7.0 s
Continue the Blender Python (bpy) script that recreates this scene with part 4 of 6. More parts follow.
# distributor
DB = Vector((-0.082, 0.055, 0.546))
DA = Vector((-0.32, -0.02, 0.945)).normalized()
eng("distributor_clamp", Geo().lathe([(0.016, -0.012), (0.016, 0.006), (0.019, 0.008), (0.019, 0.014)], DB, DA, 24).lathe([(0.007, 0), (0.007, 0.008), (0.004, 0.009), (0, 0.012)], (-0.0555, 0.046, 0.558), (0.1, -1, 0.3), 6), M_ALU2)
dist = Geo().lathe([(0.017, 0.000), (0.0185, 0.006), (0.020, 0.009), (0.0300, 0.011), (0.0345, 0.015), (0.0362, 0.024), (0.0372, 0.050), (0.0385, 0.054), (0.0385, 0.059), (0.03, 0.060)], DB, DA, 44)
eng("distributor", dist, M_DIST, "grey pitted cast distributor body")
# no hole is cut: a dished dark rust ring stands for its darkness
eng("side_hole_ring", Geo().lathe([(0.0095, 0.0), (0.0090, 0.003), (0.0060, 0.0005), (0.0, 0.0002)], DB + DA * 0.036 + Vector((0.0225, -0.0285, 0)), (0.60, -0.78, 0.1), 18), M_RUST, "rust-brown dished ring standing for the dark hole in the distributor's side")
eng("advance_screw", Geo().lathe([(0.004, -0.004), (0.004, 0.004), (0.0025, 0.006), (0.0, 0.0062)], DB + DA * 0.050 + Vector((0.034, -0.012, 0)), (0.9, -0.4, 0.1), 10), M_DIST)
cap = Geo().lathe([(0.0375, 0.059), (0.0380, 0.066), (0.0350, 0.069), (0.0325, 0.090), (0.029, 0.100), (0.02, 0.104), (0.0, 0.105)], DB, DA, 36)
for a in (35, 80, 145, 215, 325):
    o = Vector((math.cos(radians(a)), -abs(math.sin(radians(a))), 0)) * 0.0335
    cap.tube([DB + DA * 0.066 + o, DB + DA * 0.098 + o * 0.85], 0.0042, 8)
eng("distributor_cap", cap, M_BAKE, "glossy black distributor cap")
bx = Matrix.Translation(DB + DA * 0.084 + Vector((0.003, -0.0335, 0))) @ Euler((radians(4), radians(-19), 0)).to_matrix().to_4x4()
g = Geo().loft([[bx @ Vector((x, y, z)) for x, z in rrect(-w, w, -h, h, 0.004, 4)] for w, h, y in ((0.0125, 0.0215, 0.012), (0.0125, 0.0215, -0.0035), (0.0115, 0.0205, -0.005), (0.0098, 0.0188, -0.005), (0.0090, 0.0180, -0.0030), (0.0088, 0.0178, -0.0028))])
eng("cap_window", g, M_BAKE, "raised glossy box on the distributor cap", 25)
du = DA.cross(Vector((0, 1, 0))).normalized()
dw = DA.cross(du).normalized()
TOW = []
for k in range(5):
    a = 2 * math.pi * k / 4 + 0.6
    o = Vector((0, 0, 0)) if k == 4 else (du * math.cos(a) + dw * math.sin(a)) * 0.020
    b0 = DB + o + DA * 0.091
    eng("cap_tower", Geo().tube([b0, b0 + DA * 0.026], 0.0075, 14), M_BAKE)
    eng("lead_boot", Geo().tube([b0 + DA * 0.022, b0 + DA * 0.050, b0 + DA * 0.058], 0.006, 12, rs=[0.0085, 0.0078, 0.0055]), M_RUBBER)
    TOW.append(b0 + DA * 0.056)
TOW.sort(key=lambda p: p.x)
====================
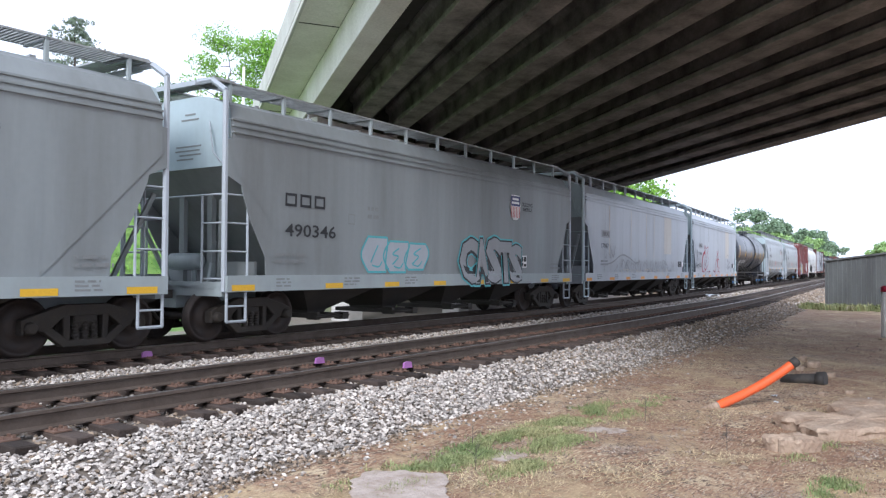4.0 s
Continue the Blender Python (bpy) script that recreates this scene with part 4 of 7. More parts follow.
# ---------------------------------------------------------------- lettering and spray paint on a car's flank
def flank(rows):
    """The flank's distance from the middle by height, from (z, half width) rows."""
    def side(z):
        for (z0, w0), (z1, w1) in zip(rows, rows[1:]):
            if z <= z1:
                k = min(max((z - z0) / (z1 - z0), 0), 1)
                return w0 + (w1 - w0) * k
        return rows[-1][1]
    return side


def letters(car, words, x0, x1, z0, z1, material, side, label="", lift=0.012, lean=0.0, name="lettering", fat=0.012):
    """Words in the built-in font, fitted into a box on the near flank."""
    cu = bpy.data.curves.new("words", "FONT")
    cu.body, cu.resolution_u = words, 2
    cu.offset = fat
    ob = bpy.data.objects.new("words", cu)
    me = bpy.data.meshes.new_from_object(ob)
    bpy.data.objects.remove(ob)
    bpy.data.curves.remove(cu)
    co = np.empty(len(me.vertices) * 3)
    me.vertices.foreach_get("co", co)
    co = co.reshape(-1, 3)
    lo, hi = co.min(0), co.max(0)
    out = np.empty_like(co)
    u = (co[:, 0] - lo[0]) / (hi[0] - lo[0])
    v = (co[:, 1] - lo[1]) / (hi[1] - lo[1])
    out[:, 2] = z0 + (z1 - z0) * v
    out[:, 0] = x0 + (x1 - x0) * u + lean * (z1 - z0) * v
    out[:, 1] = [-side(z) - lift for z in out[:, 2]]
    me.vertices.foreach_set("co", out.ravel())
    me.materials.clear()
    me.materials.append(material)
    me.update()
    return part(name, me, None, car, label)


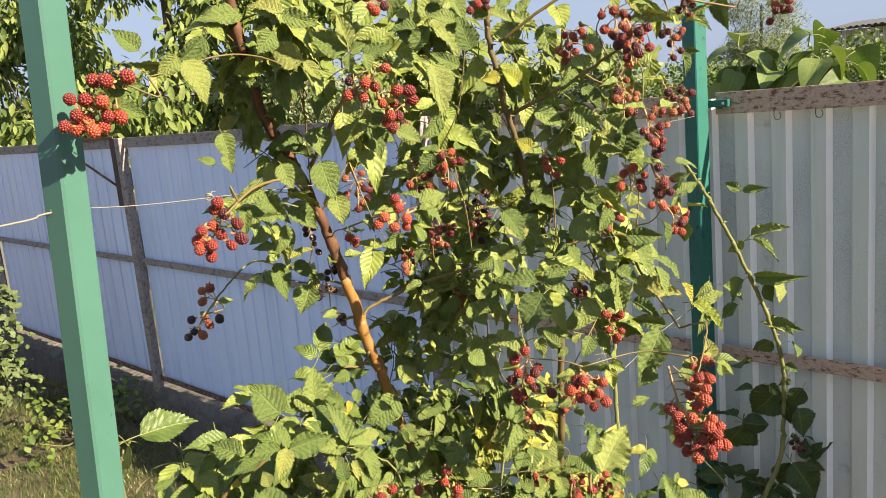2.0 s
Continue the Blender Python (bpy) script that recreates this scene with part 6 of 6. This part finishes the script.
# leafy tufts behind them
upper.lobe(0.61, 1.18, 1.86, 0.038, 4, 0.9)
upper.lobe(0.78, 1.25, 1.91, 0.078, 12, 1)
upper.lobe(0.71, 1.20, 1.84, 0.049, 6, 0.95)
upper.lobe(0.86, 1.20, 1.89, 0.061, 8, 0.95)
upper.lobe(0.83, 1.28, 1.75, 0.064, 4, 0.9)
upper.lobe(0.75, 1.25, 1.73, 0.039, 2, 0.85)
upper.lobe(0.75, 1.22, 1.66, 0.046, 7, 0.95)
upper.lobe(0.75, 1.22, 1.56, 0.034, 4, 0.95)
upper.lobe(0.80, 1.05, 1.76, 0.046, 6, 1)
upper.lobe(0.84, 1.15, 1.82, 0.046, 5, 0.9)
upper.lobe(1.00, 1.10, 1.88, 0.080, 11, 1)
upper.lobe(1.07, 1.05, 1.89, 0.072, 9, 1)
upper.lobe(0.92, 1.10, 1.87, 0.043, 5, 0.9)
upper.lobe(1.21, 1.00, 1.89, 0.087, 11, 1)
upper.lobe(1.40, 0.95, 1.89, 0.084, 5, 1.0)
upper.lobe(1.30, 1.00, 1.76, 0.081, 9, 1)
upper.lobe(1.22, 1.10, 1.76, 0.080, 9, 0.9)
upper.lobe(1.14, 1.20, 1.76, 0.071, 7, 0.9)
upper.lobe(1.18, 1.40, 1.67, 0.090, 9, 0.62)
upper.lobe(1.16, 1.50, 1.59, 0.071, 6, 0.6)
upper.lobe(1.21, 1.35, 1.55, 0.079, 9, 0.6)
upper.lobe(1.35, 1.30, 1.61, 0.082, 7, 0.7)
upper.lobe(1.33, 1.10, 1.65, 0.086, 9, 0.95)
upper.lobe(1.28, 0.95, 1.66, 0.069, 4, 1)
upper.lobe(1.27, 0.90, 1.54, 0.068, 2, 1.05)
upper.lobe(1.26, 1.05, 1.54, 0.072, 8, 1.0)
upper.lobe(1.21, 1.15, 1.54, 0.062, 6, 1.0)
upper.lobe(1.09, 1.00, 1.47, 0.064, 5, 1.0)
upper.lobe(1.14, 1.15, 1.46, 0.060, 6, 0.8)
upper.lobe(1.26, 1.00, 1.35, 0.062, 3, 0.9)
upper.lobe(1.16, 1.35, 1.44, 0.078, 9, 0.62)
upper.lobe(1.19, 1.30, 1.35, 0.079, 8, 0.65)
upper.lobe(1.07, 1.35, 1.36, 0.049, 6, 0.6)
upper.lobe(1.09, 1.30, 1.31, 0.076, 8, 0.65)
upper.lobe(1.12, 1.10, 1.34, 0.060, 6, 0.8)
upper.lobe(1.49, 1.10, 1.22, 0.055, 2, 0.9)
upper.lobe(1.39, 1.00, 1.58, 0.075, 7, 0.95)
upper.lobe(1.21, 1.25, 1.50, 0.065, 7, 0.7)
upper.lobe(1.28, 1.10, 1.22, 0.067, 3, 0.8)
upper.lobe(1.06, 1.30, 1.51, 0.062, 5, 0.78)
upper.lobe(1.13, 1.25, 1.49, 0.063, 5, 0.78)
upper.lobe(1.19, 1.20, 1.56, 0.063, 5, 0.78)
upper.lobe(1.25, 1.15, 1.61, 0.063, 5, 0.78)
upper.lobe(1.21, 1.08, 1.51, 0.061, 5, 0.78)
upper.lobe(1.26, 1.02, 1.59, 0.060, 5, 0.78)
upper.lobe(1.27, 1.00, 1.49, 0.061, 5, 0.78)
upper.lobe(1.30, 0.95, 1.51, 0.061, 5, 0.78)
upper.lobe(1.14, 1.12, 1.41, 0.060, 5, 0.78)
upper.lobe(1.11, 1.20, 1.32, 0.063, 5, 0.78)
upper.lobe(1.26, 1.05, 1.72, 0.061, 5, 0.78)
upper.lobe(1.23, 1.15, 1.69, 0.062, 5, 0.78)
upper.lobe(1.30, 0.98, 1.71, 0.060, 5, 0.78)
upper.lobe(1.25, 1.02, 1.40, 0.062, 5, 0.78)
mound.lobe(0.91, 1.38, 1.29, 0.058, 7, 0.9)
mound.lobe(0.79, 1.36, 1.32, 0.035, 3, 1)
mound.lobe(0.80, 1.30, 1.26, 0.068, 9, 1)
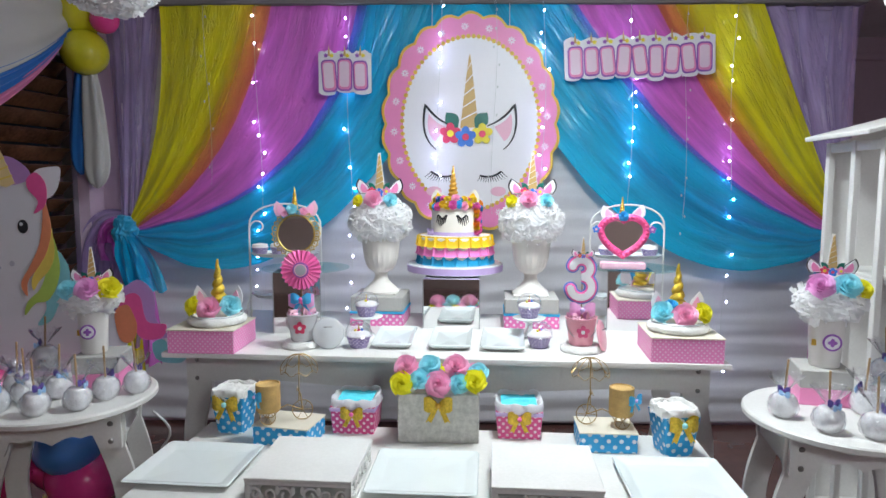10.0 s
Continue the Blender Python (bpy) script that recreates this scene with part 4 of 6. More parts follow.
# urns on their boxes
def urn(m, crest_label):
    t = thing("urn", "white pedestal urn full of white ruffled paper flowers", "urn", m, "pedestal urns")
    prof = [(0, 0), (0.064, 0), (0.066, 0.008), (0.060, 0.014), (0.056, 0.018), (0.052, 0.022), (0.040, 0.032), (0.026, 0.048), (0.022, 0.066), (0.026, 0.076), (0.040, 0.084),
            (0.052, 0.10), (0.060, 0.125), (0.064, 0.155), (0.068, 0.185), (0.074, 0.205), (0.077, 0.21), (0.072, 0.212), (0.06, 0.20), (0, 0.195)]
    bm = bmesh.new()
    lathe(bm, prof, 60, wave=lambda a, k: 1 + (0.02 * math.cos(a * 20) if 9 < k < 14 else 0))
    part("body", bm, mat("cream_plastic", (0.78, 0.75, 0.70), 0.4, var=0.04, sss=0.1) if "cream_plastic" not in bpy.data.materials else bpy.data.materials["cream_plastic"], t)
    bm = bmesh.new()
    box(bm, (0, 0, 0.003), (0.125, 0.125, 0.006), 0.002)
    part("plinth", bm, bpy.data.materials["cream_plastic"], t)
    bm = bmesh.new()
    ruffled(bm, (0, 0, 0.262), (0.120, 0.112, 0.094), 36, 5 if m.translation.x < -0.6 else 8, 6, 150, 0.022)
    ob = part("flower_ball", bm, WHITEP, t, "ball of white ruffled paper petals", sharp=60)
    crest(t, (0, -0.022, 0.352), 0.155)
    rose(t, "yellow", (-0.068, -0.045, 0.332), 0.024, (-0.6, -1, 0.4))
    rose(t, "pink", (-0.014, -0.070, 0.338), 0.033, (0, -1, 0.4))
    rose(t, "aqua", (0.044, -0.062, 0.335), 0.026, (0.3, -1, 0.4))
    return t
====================
DIRECTIONS
Search the listing above for the string "scene". Copy every line that contains it.

SOLUTION FOR THIS EXERCISE
Continue the Blender Python (bpy) script that recreates this scene with part 4 of 6. More parts follow.
Continue the Blender Python (bpy) script that recreates this scene with part 4 of 7. More parts follow.
Continue the Blender Python (bpy) script that recreates this scene with part 6 of 6. This part finishes the script.
Continue the Blender Python (bpy) script that recreates this scene with part 4 of 6. More parts follow.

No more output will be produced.